» **DATA EXCERPT**
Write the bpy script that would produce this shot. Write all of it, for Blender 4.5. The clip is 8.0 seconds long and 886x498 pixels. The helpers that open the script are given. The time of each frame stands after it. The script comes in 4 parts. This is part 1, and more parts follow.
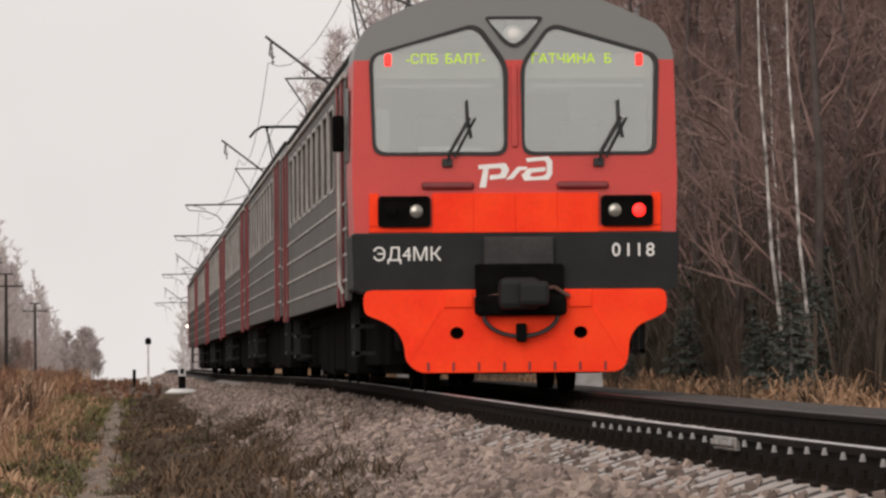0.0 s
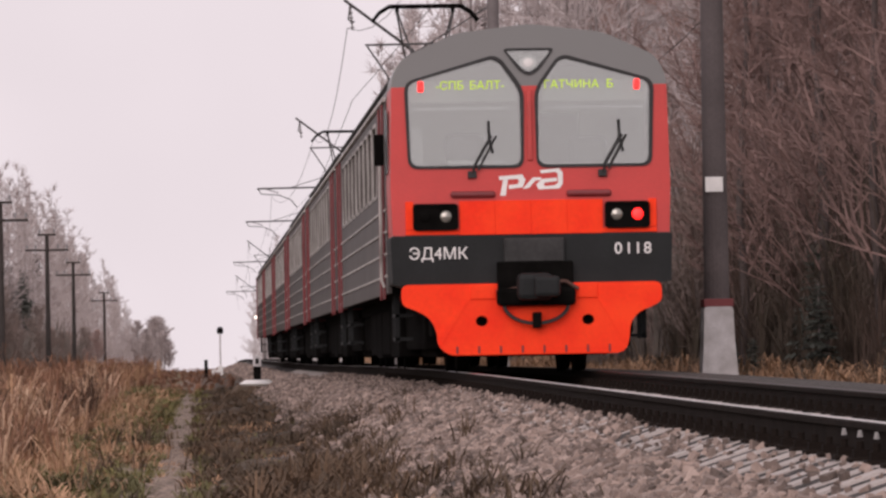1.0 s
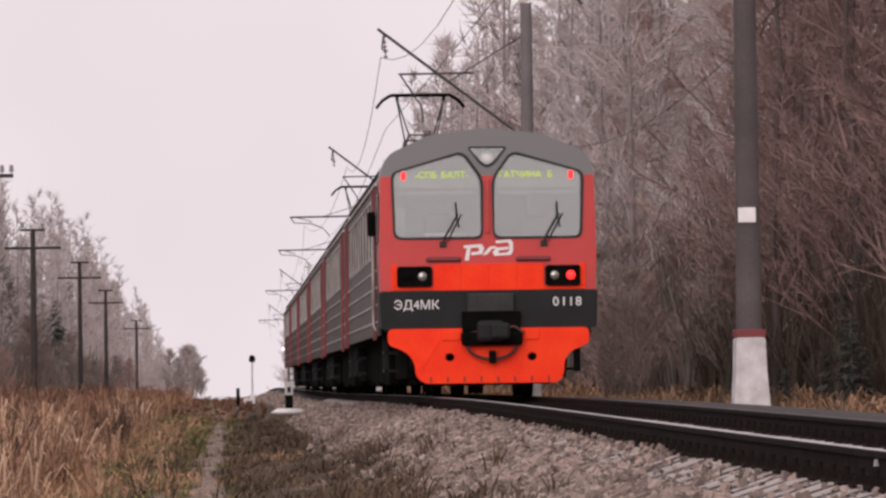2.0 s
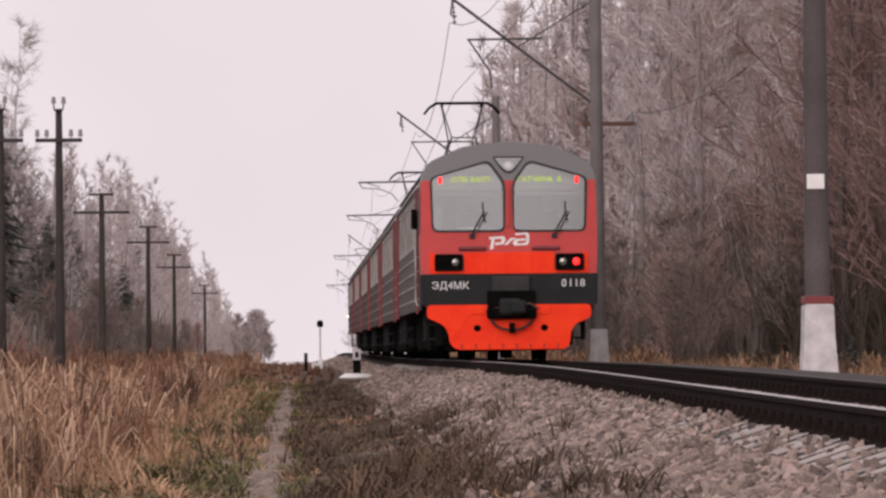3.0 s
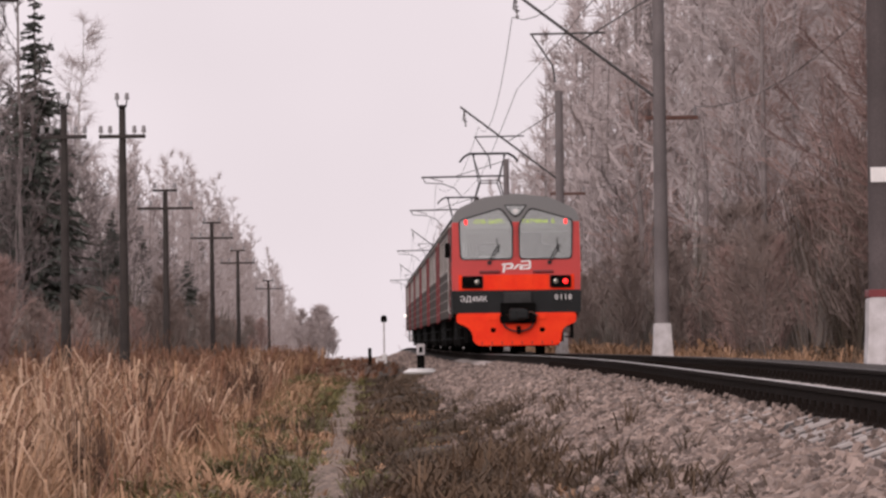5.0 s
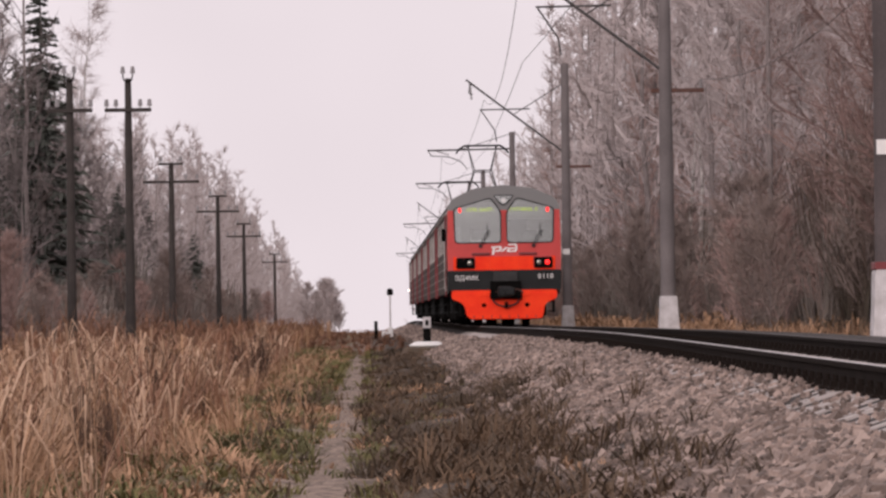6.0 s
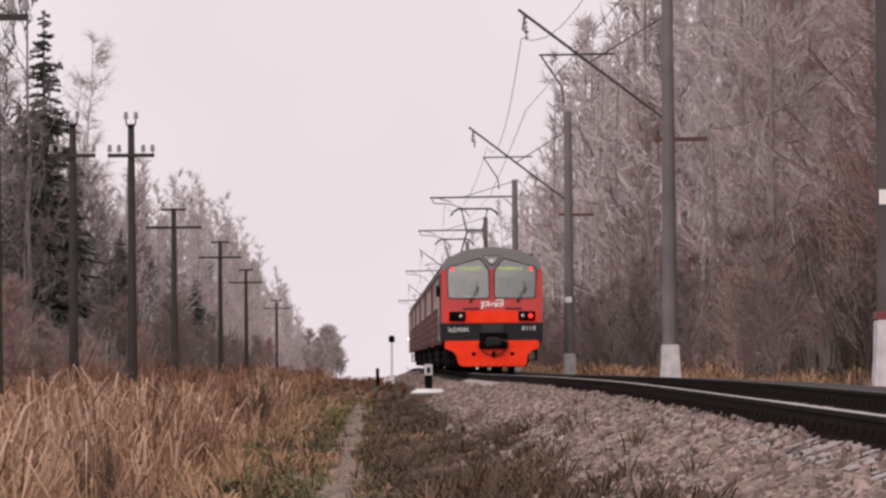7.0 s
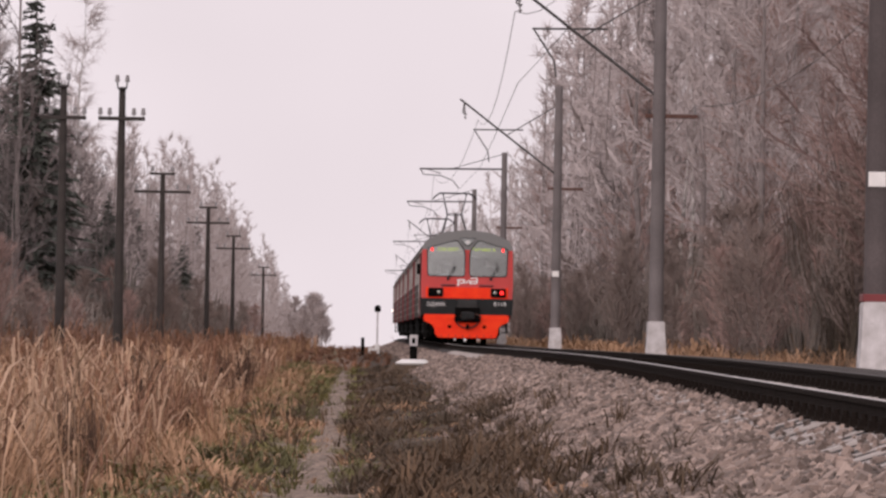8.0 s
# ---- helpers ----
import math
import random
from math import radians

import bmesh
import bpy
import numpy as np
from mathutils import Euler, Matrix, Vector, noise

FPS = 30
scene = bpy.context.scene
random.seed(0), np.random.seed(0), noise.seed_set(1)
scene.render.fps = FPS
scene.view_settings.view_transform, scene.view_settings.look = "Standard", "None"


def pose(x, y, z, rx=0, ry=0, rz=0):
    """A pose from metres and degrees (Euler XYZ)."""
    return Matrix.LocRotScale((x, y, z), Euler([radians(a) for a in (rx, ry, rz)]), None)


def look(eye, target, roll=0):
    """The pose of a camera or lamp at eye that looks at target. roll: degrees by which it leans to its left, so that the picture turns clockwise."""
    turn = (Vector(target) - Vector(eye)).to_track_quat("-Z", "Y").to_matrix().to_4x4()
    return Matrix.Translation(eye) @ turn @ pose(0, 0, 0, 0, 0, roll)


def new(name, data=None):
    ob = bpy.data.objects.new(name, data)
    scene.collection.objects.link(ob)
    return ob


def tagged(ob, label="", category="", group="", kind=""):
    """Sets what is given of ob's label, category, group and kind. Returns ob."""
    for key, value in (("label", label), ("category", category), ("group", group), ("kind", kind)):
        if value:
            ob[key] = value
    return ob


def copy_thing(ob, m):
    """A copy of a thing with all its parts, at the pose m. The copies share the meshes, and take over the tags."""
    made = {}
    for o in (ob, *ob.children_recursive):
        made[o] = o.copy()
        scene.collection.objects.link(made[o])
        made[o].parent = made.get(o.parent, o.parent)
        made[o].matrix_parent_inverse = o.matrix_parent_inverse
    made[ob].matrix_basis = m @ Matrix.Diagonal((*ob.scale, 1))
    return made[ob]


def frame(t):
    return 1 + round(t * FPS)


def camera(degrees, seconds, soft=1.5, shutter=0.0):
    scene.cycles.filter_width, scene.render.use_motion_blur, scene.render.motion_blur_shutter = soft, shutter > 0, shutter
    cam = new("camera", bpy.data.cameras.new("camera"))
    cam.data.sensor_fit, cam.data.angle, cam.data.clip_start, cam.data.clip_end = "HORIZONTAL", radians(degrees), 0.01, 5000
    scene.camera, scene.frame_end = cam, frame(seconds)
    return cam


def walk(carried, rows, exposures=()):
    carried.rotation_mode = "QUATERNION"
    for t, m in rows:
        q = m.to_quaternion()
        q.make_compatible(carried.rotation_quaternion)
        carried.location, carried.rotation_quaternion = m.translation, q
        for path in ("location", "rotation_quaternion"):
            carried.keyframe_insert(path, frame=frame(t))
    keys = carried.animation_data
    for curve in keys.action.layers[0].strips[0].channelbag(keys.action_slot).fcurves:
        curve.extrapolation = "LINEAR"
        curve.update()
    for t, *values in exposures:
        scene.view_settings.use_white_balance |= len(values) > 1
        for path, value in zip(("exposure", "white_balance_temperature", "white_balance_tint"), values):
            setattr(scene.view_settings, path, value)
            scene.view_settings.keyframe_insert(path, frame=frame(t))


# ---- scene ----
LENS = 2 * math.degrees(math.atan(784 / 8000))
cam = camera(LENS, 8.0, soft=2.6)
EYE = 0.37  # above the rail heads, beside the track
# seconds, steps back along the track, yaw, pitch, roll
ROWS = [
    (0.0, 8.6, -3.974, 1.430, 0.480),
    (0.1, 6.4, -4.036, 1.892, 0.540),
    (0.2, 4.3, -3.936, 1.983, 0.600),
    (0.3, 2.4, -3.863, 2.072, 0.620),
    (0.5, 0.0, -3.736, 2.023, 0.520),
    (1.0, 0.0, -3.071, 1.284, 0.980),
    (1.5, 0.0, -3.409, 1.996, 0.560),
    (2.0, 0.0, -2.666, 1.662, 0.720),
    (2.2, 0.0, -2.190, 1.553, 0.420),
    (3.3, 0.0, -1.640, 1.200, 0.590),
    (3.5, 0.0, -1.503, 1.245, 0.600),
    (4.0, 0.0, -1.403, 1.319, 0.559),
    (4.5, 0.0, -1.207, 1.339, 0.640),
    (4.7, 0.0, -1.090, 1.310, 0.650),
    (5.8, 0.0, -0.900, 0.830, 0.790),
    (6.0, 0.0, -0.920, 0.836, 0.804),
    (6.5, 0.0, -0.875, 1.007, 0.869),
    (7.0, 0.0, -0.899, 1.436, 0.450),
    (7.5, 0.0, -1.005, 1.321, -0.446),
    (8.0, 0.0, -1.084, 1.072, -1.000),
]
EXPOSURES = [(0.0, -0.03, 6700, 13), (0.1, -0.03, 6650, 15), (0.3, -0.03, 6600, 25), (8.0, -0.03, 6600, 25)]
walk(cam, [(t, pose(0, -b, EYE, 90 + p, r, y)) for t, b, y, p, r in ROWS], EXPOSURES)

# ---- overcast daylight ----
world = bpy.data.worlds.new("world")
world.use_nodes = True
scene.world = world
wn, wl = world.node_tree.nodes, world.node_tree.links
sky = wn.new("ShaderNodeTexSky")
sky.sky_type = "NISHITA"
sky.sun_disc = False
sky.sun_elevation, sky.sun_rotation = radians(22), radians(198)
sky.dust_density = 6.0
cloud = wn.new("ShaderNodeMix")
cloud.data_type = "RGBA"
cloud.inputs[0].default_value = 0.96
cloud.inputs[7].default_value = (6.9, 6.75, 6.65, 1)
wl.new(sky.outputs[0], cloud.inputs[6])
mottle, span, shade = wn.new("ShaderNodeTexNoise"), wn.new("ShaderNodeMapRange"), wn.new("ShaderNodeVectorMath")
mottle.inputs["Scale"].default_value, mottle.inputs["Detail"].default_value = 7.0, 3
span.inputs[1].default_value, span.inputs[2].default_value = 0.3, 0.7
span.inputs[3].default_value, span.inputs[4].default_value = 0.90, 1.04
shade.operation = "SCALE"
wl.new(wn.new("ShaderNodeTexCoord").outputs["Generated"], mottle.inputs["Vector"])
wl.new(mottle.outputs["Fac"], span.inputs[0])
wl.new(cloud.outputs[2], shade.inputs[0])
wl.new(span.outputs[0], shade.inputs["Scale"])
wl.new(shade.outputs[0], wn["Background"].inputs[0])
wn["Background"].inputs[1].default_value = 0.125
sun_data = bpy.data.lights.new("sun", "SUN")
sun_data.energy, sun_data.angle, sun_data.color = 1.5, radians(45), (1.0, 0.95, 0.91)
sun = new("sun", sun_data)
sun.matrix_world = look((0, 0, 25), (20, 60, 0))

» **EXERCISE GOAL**
Write the listing out a second time exactly, dropping all images.

» **SOLUTION TO THIS EXERCISE**
Write the bpy script that would produce this shot. Write all of it, for Blender 4.5. The clip is 8.0 seconds long and 886x498 pixels. The helpers that open the script are given. The time of each frame stands after it. The script comes in 4 parts. This is part 1, and more parts follow.
0.0 s
1.0 s
2.0 s
3.0 s
5.0 s
6.0 s
7.0 s
8.0 s
# ---- helpers ----
import math
import random
from math import radians

import bmesh
import bpy
import numpy as np
from mathutils import Euler, Matrix, Vector, noise

FPS = 30
scene = bpy.context.scene
random.seed(0), np.random.seed(0), noise.seed_set(1)
scene.render.fps = FPS
scene.view_settings.view_transform, scene.view_settings.look = "Standard", "None"


def pose(x, y, z, rx=0, ry=0, rz=0):
    """A pose from metres and degrees (Euler XYZ)."""
    return Matrix.LocRotScale((x, y, z), Euler([radians(a) for a in (rx, ry, rz)]), None)


def look(eye, target, roll=0):
    """The pose of a camera or lamp at eye that looks at target. roll: degrees by which it leans to its left, so that the picture turns clockwise."""
    turn = (Vector(target) - Vector(eye)).to_track_quat("-Z", "Y").to_matrix().to_4x4()
    return Matrix.Translation(eye) @ turn @ pose(0, 0, 0, 0, 0, roll)


def new(name, data=None):
    ob = bpy.data.objects.new(name, data)
    scene.collection.objects.link(ob)
    return ob


def tagged(ob, label="", category="", group="", kind=""):
    """Sets what is given of ob's label, category, group and kind. Returns ob."""
    for key, value in (("label", label), ("category", category), ("group", group), ("kind", kind)):
        if value:
            ob[key] = value
    return ob


def copy_thing(ob, m):
    """A copy of a thing with all its parts, at the pose m. The copies share the meshes, and take over the tags."""
    made = {}
    for o in (ob, *ob.children_recursive):
        made[o] = o.copy()
        scene.collection.objects.link(made[o])
        made[o].parent = made.get(o.parent, o.parent)
        made[o].matrix_parent_inverse = o.matrix_parent_inverse
    made[ob].matrix_basis = m @ Matrix.Diagonal((*ob.scale, 1))
    return made[ob]


def frame(t):
    return 1 + round(t * FPS)


def camera(degrees, seconds, soft=1.5, shutter=0.0):
    scene.cycles.filter_width, scene.render.use_motion_blur, scene.render.motion_blur_shutter = soft, shutter > 0, shutter
    cam = new("camera", bpy.data.cameras.new("camera"))
    cam.data.sensor_fit, cam.data.angle, cam.data.clip_start, cam.data.clip_end = "HORIZONTAL", radians(degrees), 0.01, 5000
    scene.camera, scene.frame_end = cam, frame(seconds)
    return cam


def walk(carried, rows, exposures=()):
    carried.rotation_mode = "QUATERNION"
    for t, m in rows:
        q = m.to_quaternion()
        q.make_compatible(carried.rotation_quaternion)
        carried.location, carried.rotation_quaternion = m.translation, q
        for path in ("location", "rotation_quaternion"):
            carried.keyframe_insert(path, frame=frame(t))
    keys = carried.animation_data
    for curve in keys.action.layers[0].strips[0].channelbag(keys.action_slot).fcurves:
        curve.extrapolation = "LINEAR"
        curve.update()
    for t, *values in exposures:
        scene.view_settings.use_white_balance |= len(values) > 1
        for path, value in zip(("exposure", "white_balance_temperature", "white_balance_tint"), values):
            setattr(scene.view_settings, path, value)
            scene.view_settings.keyframe_insert(path, frame=frame(t))


# ---- scene ----
LENS = 2 * math.degrees(math.atan(784 / 8000))
cam = camera(LENS, 8.0, soft=2.6)
EYE = 0.37  # above the rail heads, beside the track
# seconds, steps back along the track, yaw, pitch, roll
ROWS = [
    (0.0, 8.6, -3.974, 1.430, 0.480),
    (0.1, 6.4, -4.036, 1.892, 0.540),
    (0.2, 4.3, -3.936, 1.983, 0.600),
    (0.3, 2.4, -3.863, 2.072, 0.620),
    (0.5, 0.0, -3.736, 2.023, 0.520),
    (1.0, 0.0, -3.071, 1.284, 0.980),
    (1.5, 0.0, -3.409, 1.996, 0.560),
    (2.0, 0.0, -2.666, 1.662, 0.720),
    (2.2, 0.0, -2.190, 1.553, 0.420),
    (3.3, 0.0, -1.640, 1.200, 0.590),
    (3.5, 0.0, -1.503, 1.245, 0.600),
    (4.0, 0.0, -1.403, 1.319, 0.559),
    (4.5, 0.0, -1.207, 1.339, 0.640),
    (4.7, 0.0, -1.090, 1.310, 0.650),
    (5.8, 0.0, -0.900, 0.830, 0.790),
    (6.0, 0.0, -0.920, 0.836, 0.804),
    (6.5, 0.0, -0.875, 1.007, 0.869),
    (7.0, 0.0, -0.899, 1.436, 0.450),
    (7.5, 0.0, -1.005, 1.321, -0.446),
    (8.0, 0.0, -1.084, 1.072, -1.000),
]
EXPOSURES = [(0.0, -0.03, 6700, 13), (0.1, -0.03, 6650, 15), (0.3, -0.03, 6600, 25), (8.0, -0.03, 6600, 25)]
walk(cam, [(t, pose(0, -b, EYE, 90 + p, r, y)) for t, b, y, p, r in ROWS], EXPOSURES)

# ---- overcast daylight ----
world = bpy.data.worlds.new("world")
world.use_nodes = True
scene.world = world
wn, wl = world.node_tree.nodes, world.node_tree.links
sky = wn.new("ShaderNodeTexSky")
sky.sky_type = "NISHITA"
sky.sun_disc = False
sky.sun_elevation, sky.sun_rotation = radians(22), radians(198)
sky.dust_density = 6.0
cloud = wn.new("ShaderNodeMix")
cloud.data_type = "RGBA"
cloud.inputs[0].default_value = 0.96
cloud.inputs[7].default_value = (6.9, 6.75, 6.65, 1)
wl.new(sky.outputs[0], cloud.inputs[6])
mottle, span, shade = wn.new("ShaderNodeTexNoise"), wn.new("ShaderNodeMapRange"), wn.new("ShaderNodeVectorMath")
mottle.inputs["Scale"].default_value, mottle.inputs["Detail"].default_value = 7.0, 3
span.inputs[1].default_value, span.inputs[2].default_value = 0.3, 0.7
span.inputs[3].default_value, span.inputs[4].default_value = 0.90, 1.04
shade.operation = "SCALE"
wl.new(wn.new("ShaderNodeTexCoord").outputs["Generated"], mottle.inputs["Vector"])
wl.new(mottle.outputs["Fac"], span.inputs[0])
wl.new(cloud.outputs[2], shade.inputs[0])
wl.new(span.outputs[0], shade.inputs["Scale"])
wl.new(shade.outputs[0], wn["Background"].inputs[0])
wn["Background"].inputs[1].default_value = 0.125
sun_data = bpy.data.lights.new("sun", "SUN")
sun_data.energy, sun_data.angle, sun_data.color = 1.5, radians(45), (1.0, 0.95, 0.91)
sun = new("sun", sun_data)
sun.matrix_world = look((0, 0, 25), (20, 60, 0))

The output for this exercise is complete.